Modern cloud-based applications are in a constant state of change as SaaS providers add new features and build increasingly comprehensive data models. Your typical SaaS API endpoint will periodically update as these changes, ranging from new columns and tables to fundamental reorganizations of the entire schema, are reflected in the data available to the general public.
These updates can completely interrupt a traditional ETL data pipeline. Extraction and transformation scripts that depend on highly specific configurations of data will break upon encountering unexpected elements, meaning that the pipeline never reaches the loading stage. Typically, to accommodate these changes, you will need to completely rebuild the data pipeline. Anyone who has been involved in a data integration project can attest to the engineering hours (and mental anguish) it entails.
From an analyst’s standpoint, these interruptions mean downtime and stale data as syncs are set back by some interval of time. From the standpoint of a data engineer or IT person, this means yet another obstacle to meeting their SLA.
Breaking the cycle
There are two ways to overcome this particular challenge. Both involve ELT rather than ETL. The first, naive approach is to focus on the “EL” part of the process. You can build a system that strictly extracts and loads raw data and is completely agnostic to the underlying data model. This allows you to build a data repository of record that your analysts can revisit whenever the schema changes at the source.

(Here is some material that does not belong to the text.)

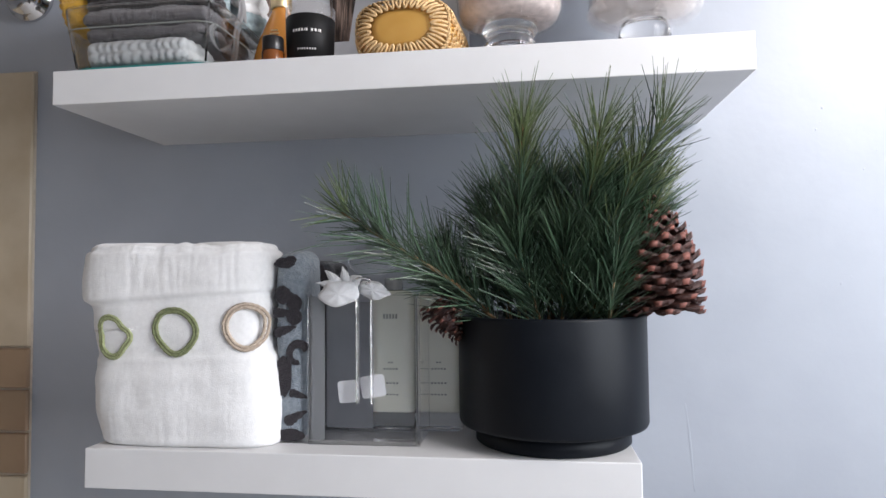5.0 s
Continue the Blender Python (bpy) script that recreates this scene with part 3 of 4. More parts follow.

The second way to overcome this challenge is a refinement of the first. The sequence remains ELT, but the entire process is automated and outsourced to a third party. The third party’s role is to develop a fine-grained understanding of the data models underlying every data source in order to develop a normalized schema, and to maintain that data pipeline after it is built.
At Fivetran, we automatically, incrementally, and comprehensively propagate schema changes from the source to your data warehouse. We handle this in a few ways, depending on the situation:
1. If your source adds a new column, we will detect the change and add the same column in our warehouse, backfilling the data if applicable.
2. If a column is removed we won’t delete it outright from your data warehouse but “soft-delete” it and mark future records NULL so that the old data remains as a historical point of reference.
3. If a column’s datatypes change, we will do our best to losslessly accept both the old and new data by retaining the old column and creating a new column with a data type accommodating both the old and new data. You can then create views off that table.
4. If your source adds a new table, we will begin syncing it like any other.
5. If a table is deleted in your source, we will leave it alone in your warehouse.
In short, every change made to the source schema is immediately and losslessly replicated in your data repository of record. We strive to prevent your data pipeline from experiencing any downtime as a result of upstream changes at the source.